There are thus a number of public policy exceptions to the prohibition on release of privileged information contained in DR 4-101. These do not appear, however, to be based on the same type of concerns as the one presented here. For example, DR 4-101(C)(3) permits a lawyer to reveal the client's intention to commit a crime and the information necessary to prevent that crime. These facts do not indicate the client is likely to commit a crime, or that the client is considered dangerous or is likely to become violent toward self or others. We see only the client's pecuniary interests at stake and it is neither the attorney's duty nor right to waive the privilege to protect them. Further, there is a danger that attorneys would be asked to testify in such hearings as to the ultimate issue to be resolved in the hearing, that is, the client's mental capacity. Attorneys as a group are not qualified to give professional opinions on such an issue.

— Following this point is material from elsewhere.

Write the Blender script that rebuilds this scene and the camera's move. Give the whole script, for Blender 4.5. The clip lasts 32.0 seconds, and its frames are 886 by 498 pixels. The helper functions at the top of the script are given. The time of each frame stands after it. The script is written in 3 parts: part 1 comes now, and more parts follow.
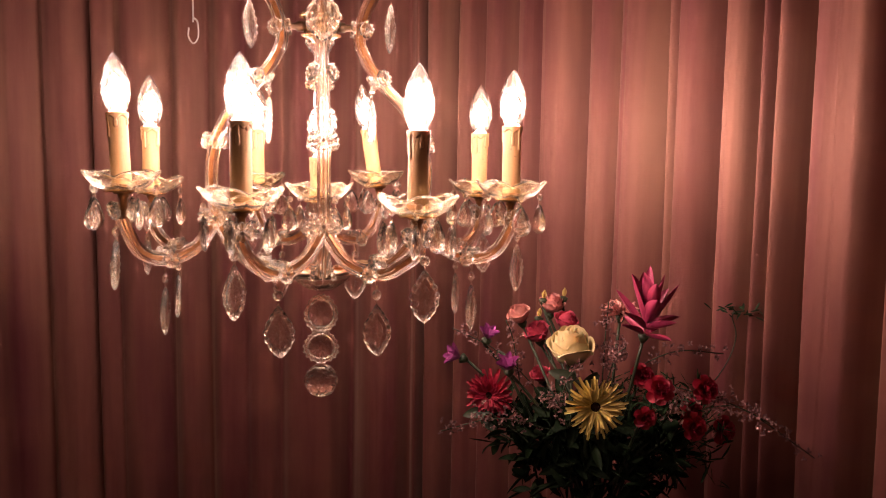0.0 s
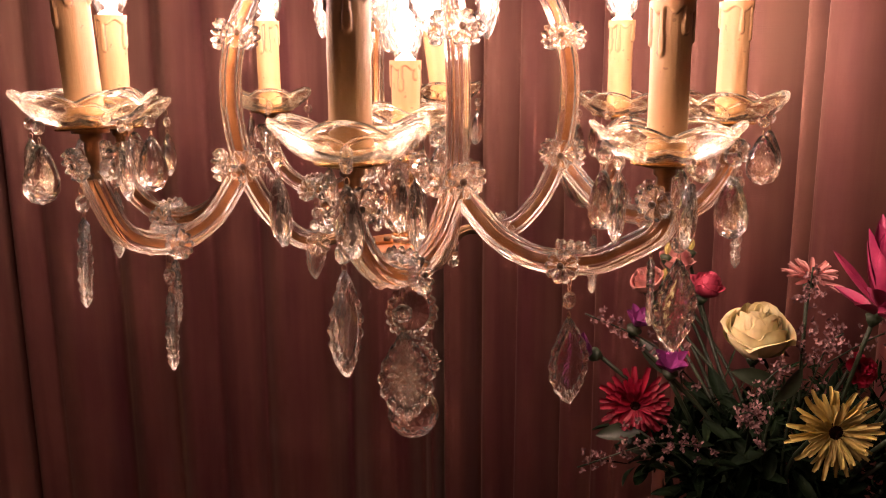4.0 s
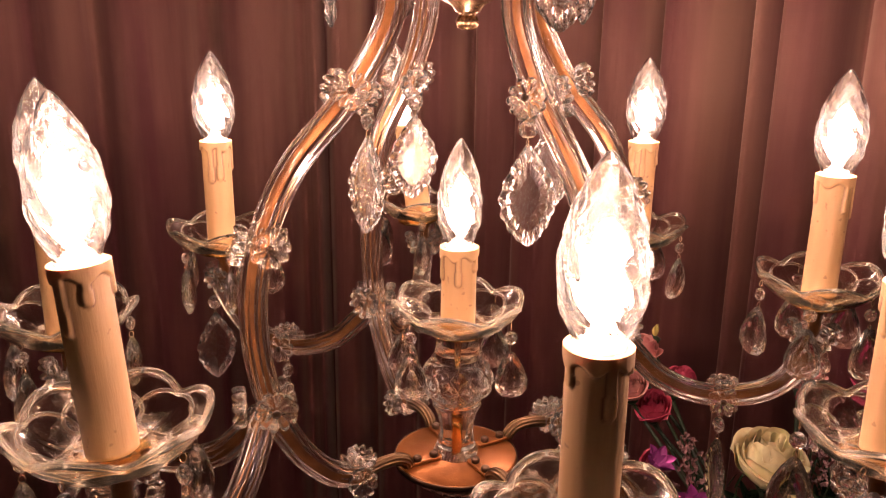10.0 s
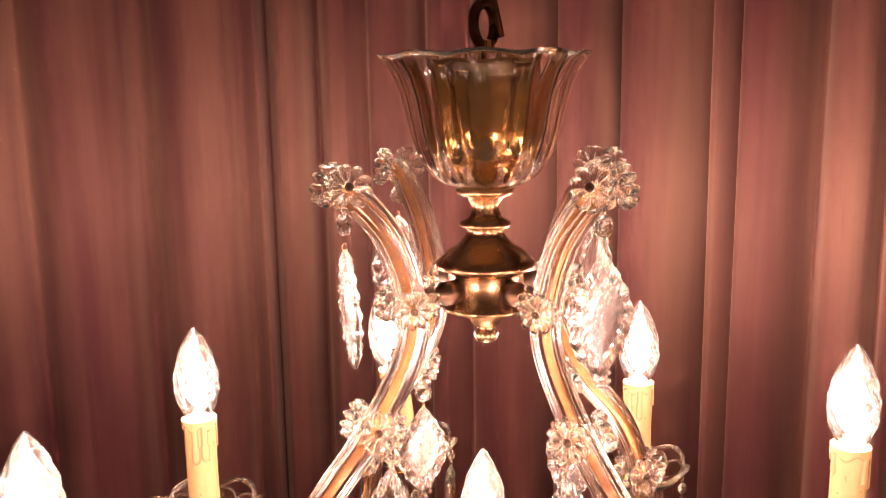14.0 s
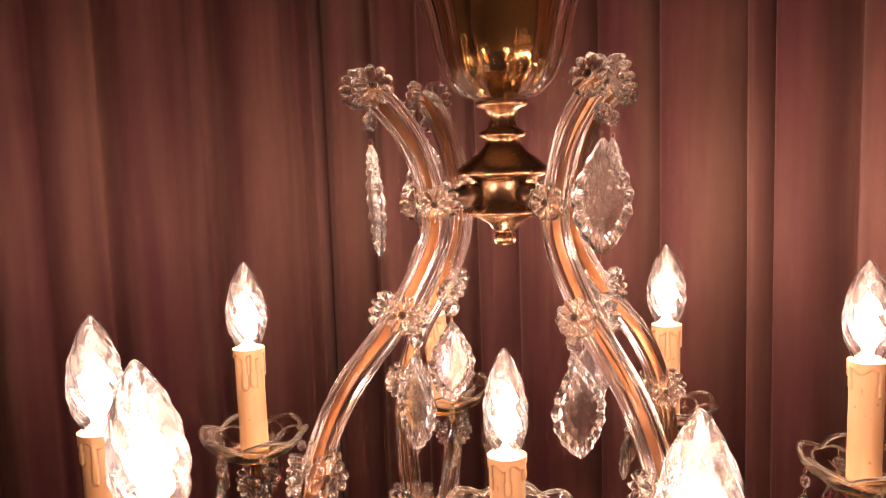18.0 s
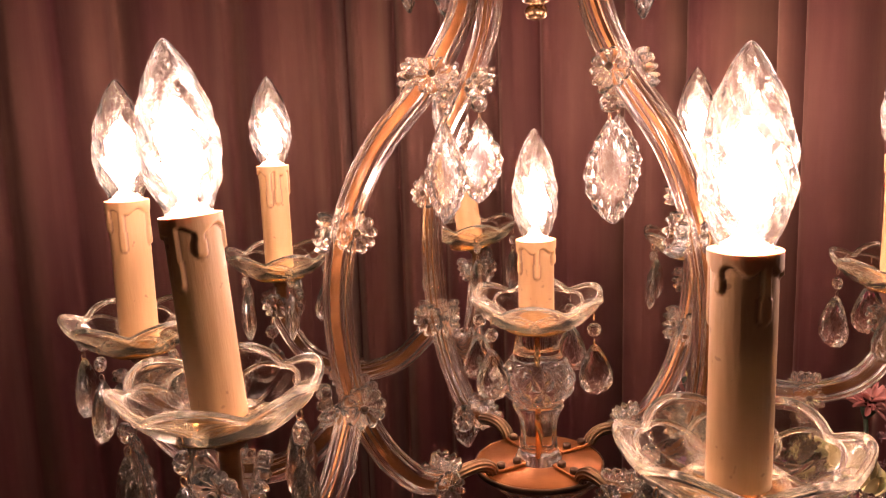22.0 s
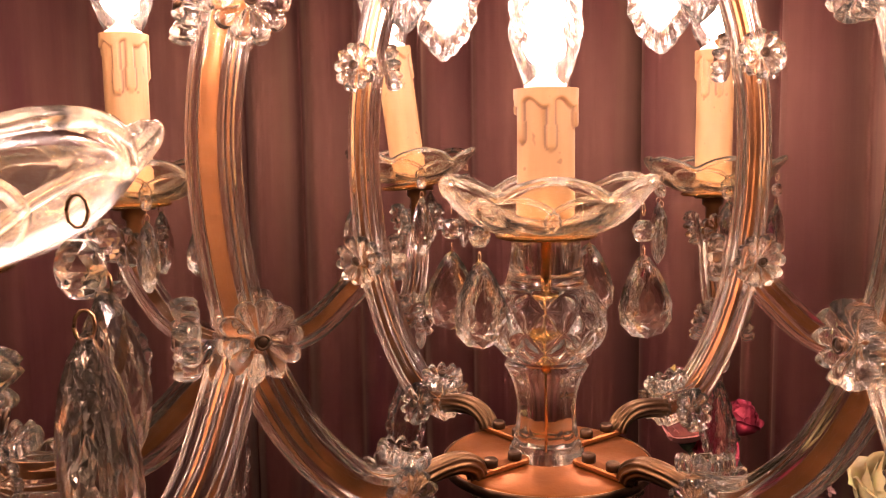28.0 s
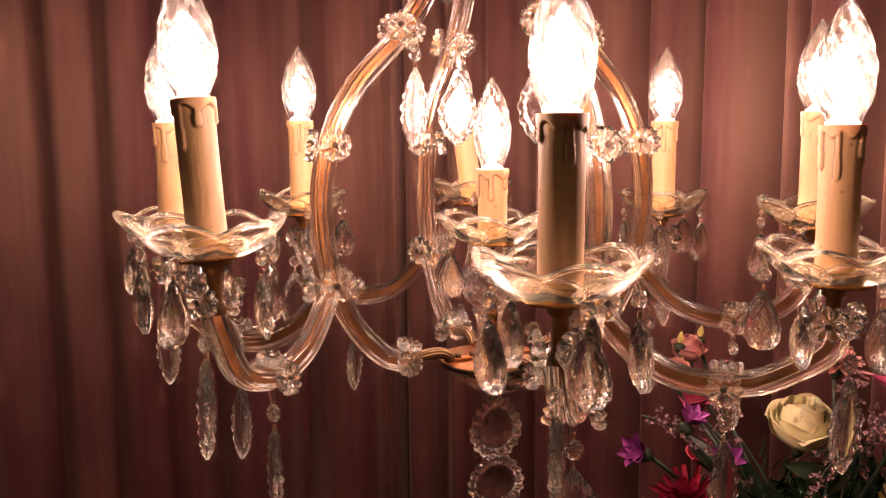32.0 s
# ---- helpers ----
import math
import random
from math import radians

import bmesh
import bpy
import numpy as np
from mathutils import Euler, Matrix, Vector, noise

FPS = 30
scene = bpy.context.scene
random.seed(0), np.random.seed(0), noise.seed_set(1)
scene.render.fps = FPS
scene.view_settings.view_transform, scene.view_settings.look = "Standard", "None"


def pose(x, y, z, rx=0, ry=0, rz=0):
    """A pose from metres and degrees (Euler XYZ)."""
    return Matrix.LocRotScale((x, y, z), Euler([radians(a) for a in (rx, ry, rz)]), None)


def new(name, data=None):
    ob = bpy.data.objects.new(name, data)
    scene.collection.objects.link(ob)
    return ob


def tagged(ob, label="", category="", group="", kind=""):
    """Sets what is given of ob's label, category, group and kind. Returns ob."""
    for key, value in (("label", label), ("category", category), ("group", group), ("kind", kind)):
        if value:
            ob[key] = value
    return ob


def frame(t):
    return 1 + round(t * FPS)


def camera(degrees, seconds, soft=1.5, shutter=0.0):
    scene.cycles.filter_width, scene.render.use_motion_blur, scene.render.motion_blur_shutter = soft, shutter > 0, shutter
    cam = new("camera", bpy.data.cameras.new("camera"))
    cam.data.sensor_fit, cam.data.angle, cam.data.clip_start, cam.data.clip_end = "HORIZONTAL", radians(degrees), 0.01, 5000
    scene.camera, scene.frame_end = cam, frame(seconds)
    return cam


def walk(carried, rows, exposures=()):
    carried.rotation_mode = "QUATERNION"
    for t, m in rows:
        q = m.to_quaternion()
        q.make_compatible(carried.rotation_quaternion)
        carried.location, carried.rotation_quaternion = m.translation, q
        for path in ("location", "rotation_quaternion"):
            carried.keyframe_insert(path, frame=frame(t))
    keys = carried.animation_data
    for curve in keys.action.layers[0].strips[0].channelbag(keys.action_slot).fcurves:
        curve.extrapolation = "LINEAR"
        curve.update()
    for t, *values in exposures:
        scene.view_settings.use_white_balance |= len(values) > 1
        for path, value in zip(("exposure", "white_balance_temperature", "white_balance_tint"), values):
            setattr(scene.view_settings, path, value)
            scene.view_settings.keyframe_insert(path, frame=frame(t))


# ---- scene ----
cam = camera(55.0, 32.0, soft=1.0)
METRES, EYE, TILT, LEAN, TURN = 2.2, 1.5, -6.3, -0.9, 0.0
ROWS = [
    (0.0, 0.0, 0.0, 0.0, 0.0, 0.0, 0.0),
    (0.5, -0.0034, 0.0294, 0.0005, 1.28, -0.84, -0.38),
    (1.0, -0.0115, 0.0642, 0.0047, 3.46, -1.54, -1.0),
    (1.5, -0.0266, 0.0899, 0.0025, 3.0, -2.17, -1.25),
    (2.0, -0.055, 0.1271, 0.0063, 0.44, -2.8, -0.53),
    (2.5, -0.072, 0.1512, 0.0083, -1.1, -3.22, -0.06),
    (4.5, -0.1087, 0.2364, 0.0276, -6.61, -6.77, 2.07),
    (5.0, -0.1044, 0.2502, 0.0375, -5.38, -7.57, 1.6),
    (5.5, -0.0992, 0.252, 0.0507, -4.46, -9.27, 1.27),
    (6.0, -0.0998, 0.2549, 0.0643, -4.83, -10.2, 0.96),
    (6.5, -0.1079, 0.258, 0.0727, -7.25, -10.81, 1.26),
    (7.0, -0.1189, 0.258, 0.0812, -9.63, -11.45, 1.4),
    (7.5, -0.1194, 0.255, 0.09, -9.78, -12.07, 1.79),
    (8.0, -0.1222, 0.2539, 0.0939, -9.58, -11.49, 1.08),
    (8.5, -0.1426, 0.2702, 0.097, -12.56, -11.27, 1.3),
    (9.0, -0.1628, 0.2882, 0.102, -15.01, -10.27, 1.9),
    (9.5, -0.1747, 0.3024, 0.1071, -17.98, -10.24, 2.15),
    (10.0, -0.1808, 0.3137, 0.1139, -20.42, -11.06, 2.42),
    (10.5, -0.1829, 0.3206, 0.1197, -21.65, -10.98, 2.9),
    (11.0, -0.1864, 0.3247, 0.1302, -22.92, -10.61, 3.33),
    (11.5, -0.1887, 0.3297, 0.1388, -23.95, -9.15, 3.63),
    (12.0, -0.1898, 0.3356, 0.1469, -24.57, -8.05, 3.85),
    (12.5, -0.192, 0.3359, 0.1556, -25.01, -6.71, 4.02),
    (13.0, -0.1953, 0.339, 0.1653, -25.84, -6.68, 4.26),
    (13.5, -0.1952, 0.3416, 0.1742, -25.95, -5.4, 4.35),
    (14.0, -0.1963, 0.3429, 0.1782, -25.98, -4.83, 4.48),
    (14.5, -0.1967, 0.3438, 0.1789, -25.92, -4.64, 4.61),
    (16.5, -0.1957, 0.3544, 0.1531, -25.01, 0.06, 5.01),
    (17.0, -0.1972, 0.3438, 0.1466, -24.07, -0.93, 5.04),
    (17.5, -0.1976, 0.332, 0.1422, -22.79, -1.45, 5.05),
    (18.0, -0.1977, 0.3174, 0.1372, -21.72, -1.55, 5.14),
    (18.5, -0.1986, 0.3118, 0.1322, -20.68, -0.99, 5.17),
    (19.0, -0.1986, 0.306, 0.1243, -19.91, -0.26, 5.33),
    (19.5, -0.2006, 0.3031, 0.1165, -19.87, -0.51, 5.27),
    (20.0, -0.2042, 0.2999, 0.11, -19.84, -1.07, 5.14),
    (20.5, -0.2074, 0.2958, 0.1063, -19.91, -1.35, 5.25),
    (21.0, -0.2108, 0.2918, 0.0994, -19.93, -2.4, 5.13),
    (21.5, -0.2106, 0.3017, 0.0908, -20.33, -3.16, 5.12),
    (22.0, -0.2052, 0.3221, 0.0833, -20.62, -4.72, 5.05),
    (22.5, -0.203, 0.3412, 0.0774, -21.3, -4.32, 4.89),
    (23.0, -0.1991, 0.3629, 0.068, -21.99, -4.3, 4.74),
    (23.5, -0.1973, 0.3803, 0.0626, -22.71, -4.17, 4.31),
    (24.0, -0.1923, 0.3994, 0.0569, -23.28, -4.55, 4.27),
    (24.5, -0.1863, 0.4103, 0.0518, -23.22, -5.62, 4.45),
    (25.0, -0.1821, 0.4199, 0.0453, -23.21, -5.37, 4.39),
    (25.5, -0.1783, 0.4292, 0.0412, -23.82, -4.8, 4.41),
    (26.0, -0.1737, 0.4348, 0.0391, -25.26, -4.58, 4.54),
    (26.5, -0.171, 0.4384, 0.037, -26.56, -3.19, 4.65),
    (28.5, -0.1846, 0.4161, 0.0336, -27.61, -1.19, 4.65),
    (29.0, -0.1853, 0.3995, 0.0362, -26.11, -1.34, 4.54),
    (29.5, -0.1904, 0.3809, 0.0398, -25.23, -1.81, 4.34),
    (30.0, -0.199, 0.3571, 0.0444, -24.42, -2.4, 4.26),
    (30.5, -0.1974, 0.3326, 0.0437, -21.61, -1.54, 4.23),
    (31.0, -0.1895, 0.3028, 0.0432, -18.56, -0.96, 3.94),
    (31.5, -0.1843, 0.2719, 0.0429, -16.2, -1.17, 3.61),
    (32.0, -0.1867, 0.2485, 0.0418, -14.52, -1.87, 2.99),
]
walk(cam, [(t, pose(0.179, -1.257, EYE, TILT, LEAN, TURN) @ pose(METRES * x, METRES * y, METRES * z, 90 + pitch, roll, yaw)) for t, x, y, z, yaw, pitch, roll in ROWS],
     exposures=[(0.0, 1.75), (2.0, 1.80), (5.0, 1.17), (7.0, 0.80), (9.0, 0.65), (11.0, 0.55), (13.0, 1.15), (14.5, 1.55), (17.0, 0.81), (20.0, 0.65), (21.5, 0.67), (23.0, 0.85), (25.0, 1.06), (26.0, 0.90), (29.0, 0.75), (30.0, 0.61), (31.0, 0.90), (32.0, 1.10)])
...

While the Committee may not offer a legal opinion as to what matters fall within the attorney-client privilege, we do not see sufficient reason in this case to expand the permissible disclosure under DR 4-101 to encompass the type or testimony that is present here. Of course nothing would prevent the attorney from testifying at such a hearing if the client gives consent under DR 4-101(C)(1), assuming the client is capable of giving such a waiver, or if ordered to do so by the Court pursuant to DR 4-101(C)(2).